The people who have previously been in charge of the NAIFA/NALU headquarters staff and its mission have come from very diverse backgrounds. There have been lawyers, a college professor, agents, general agents and company executives who have provided top leadership to this vital organization. They have borne a variety of titles including: Managing Director, Executive Vice President, Executive Director, and for the past 20 years Chief Executive Officer. Regardless of their title they have each, in one way or another, left their mark on the organization's history. Several have served as long as 15 years, a few five to 10 years; and there are a number who were there only briefly.

Some of these past leaders, like Woody Woodson, Ed Zalinsky and James Rutherford, have left this post at NALU and have had distinguished careers as the top executives of some of our largest life insurance companies.

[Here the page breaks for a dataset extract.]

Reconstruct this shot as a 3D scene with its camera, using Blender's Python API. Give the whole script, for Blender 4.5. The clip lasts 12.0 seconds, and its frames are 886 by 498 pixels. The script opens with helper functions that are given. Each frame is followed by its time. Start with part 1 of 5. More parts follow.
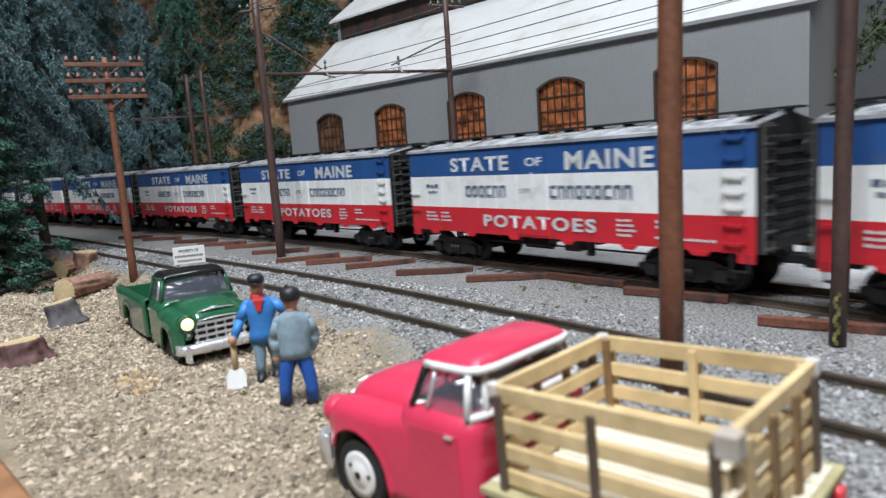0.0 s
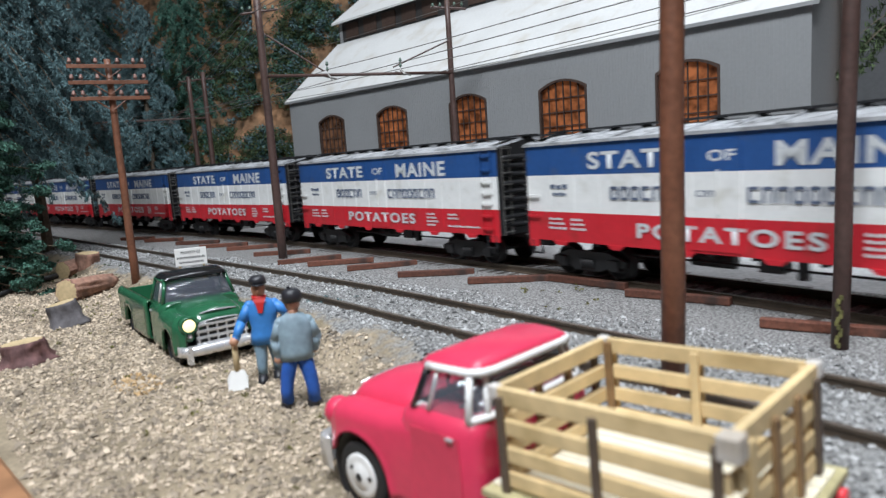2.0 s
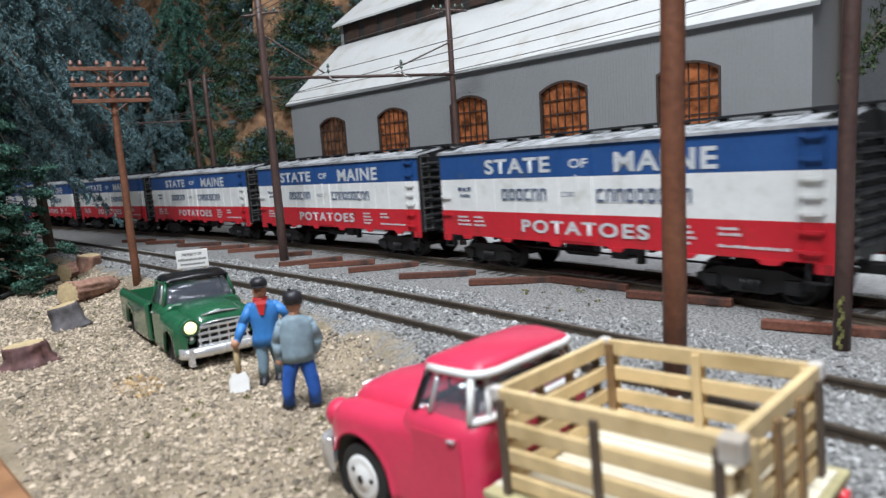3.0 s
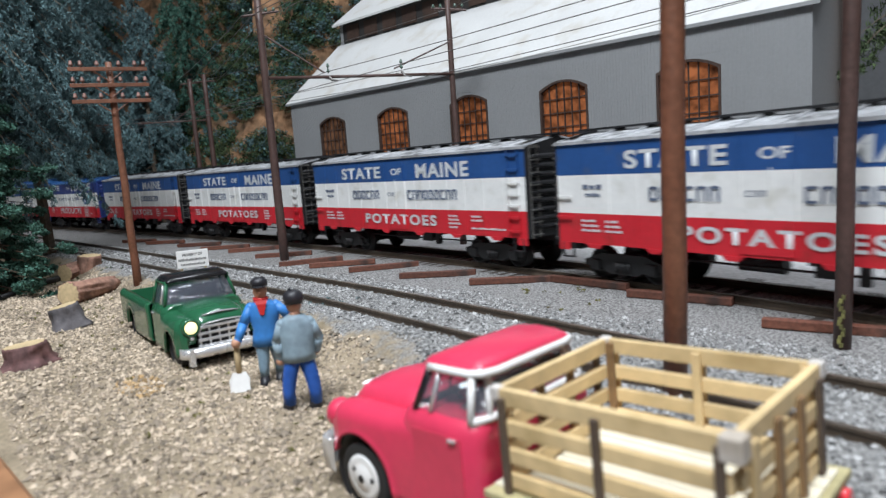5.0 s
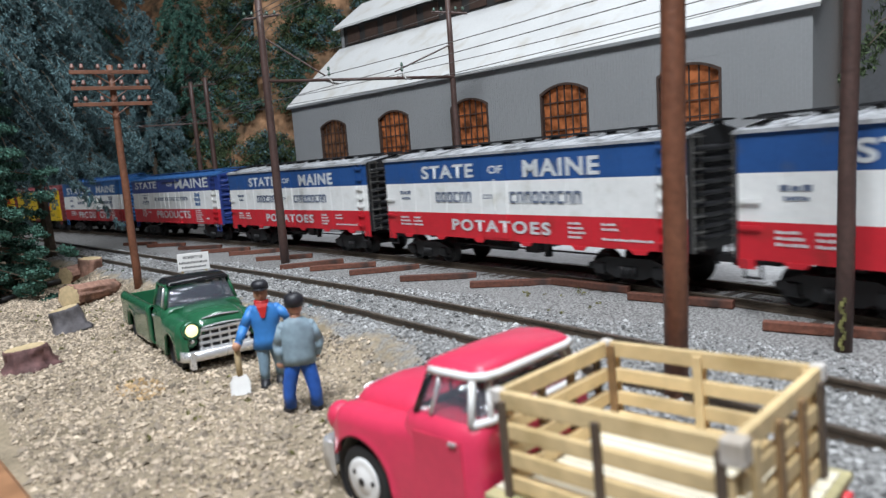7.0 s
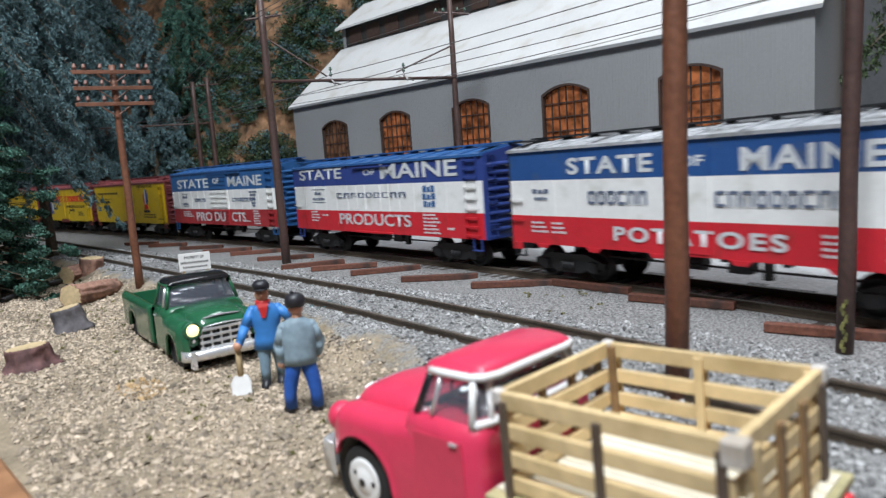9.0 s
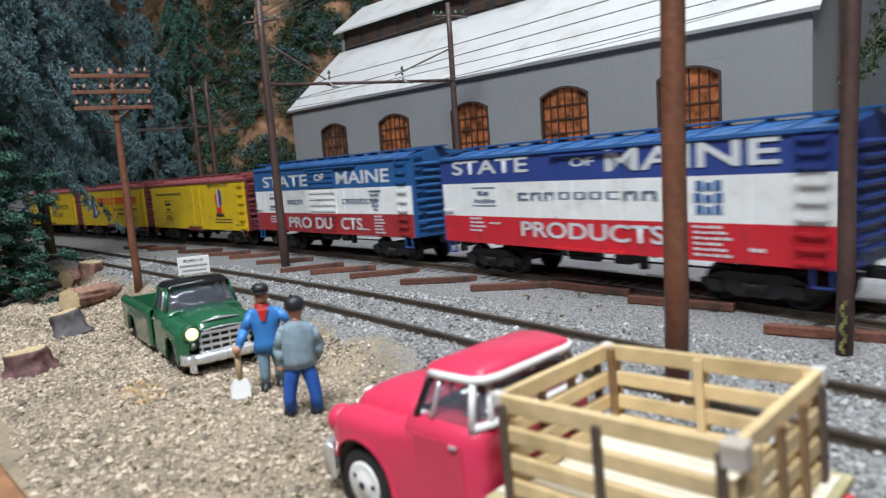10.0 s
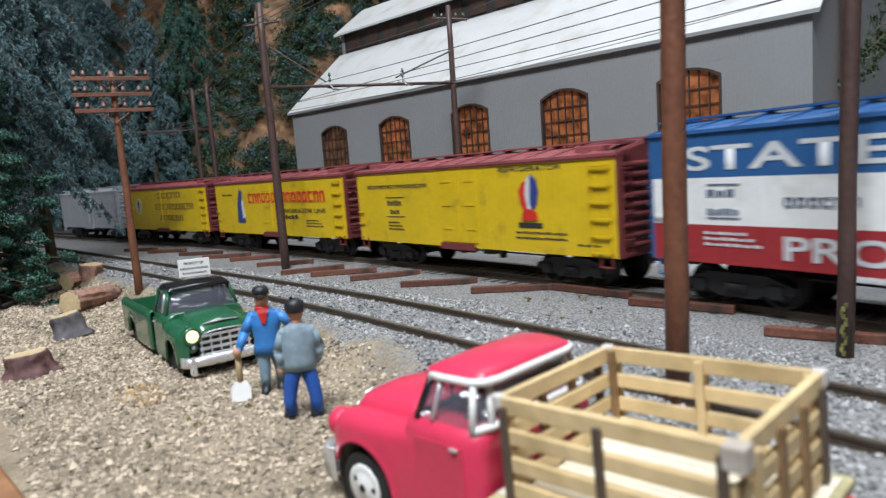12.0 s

Along the way there have been many critical periods and significant challenges to this organization and the industry it serves. Most of these leaders have risen to the particular challenge of the time and the organization has endured. Needless to say leadership styles have been just as diverse as the people–but always directed in the best interest of the people who buy and sell life insurance.

I thought about this parade of leaders recently as I was reading an article in the May 7, 2007 issue of the Forbes magazine. The article by Paul Johnson, an eminent British historian, was entitled, "Needed, Leaders of Courage." He started the article by saying, "When he was at Oxford studying history 60 years ago, the fashionable approach was to discount individuals and stress the importance of forces and classes. Everything I have learned since–reporting in the real world–and what a violent, complex and dangerous world it has been–has proved how important outstanding individuals are, for good or evil."

He cited examples such as Harry Truman and George Marshall for their effort in rebuilding Europe after WWII, and Singapore's Lee Kuan Yew who raised a malaria-infested colonial village to a powerhouse of trade, finance and transportation and did so despite the fact it had no natural resources–other than brains. Mentioned also were Margaret Thatcher and Ronald Reagan, who joined to help bring down the walls of a crumbling Soviet Empire. His point being that in all these cases individuals were of supreme importance and the world is a different place because of them. How true!

My own observations of leadership have not been of the magnitude or scope of those of Paul Johnson's but are nonetheless important to organizations that play an important role in there respective arenas. This may be an oversimplification but I have observed that most leaders at the managerial level tend to fall into one of two categories: Those that manage people and those that manage things.

Managers of people understand that their primary job is to provide the environment and motivation that will allow employees to fully develop their own potential. They regard every employee, from the janitor to the top exec, as a team player and able to contribute to the mission of the organization. The "things" that the organization must do are left in the hands of people as well as decisions on how best to do them. Managers who do this well breed loyalty and dedication: Both prerequisites for an effective staff.

Managers who insist upon managing "things" (sometimes called micro-managing), are obsessed with the notion that their ideas and means of carrying out a mission are always the right way. Telling talented people how they must do their job and in what priority, can drive valuable employees nuts and more often than not drive them to look for other job opportunities.

Perhaps the best example I can point to is Warren Buffet the "sage of Omaha" and CEO of Berkshire Hathaway. In a recent TV interview, he said he and he alone makes the decisions as to what enterprises to buy or sell–but once he buys a company he leaves the running of that company entirely up to existing personnel. It would be hard to argue with Buffet's success and his aversion to micro-managing.

And so we wish John Healy great success as he takes on the tasks of leading NAIFA back to former levels of prominence. He will need more than luck for the challenge is daunting. Most of all he will need a loyal and dedicated staff and boards that are supportive.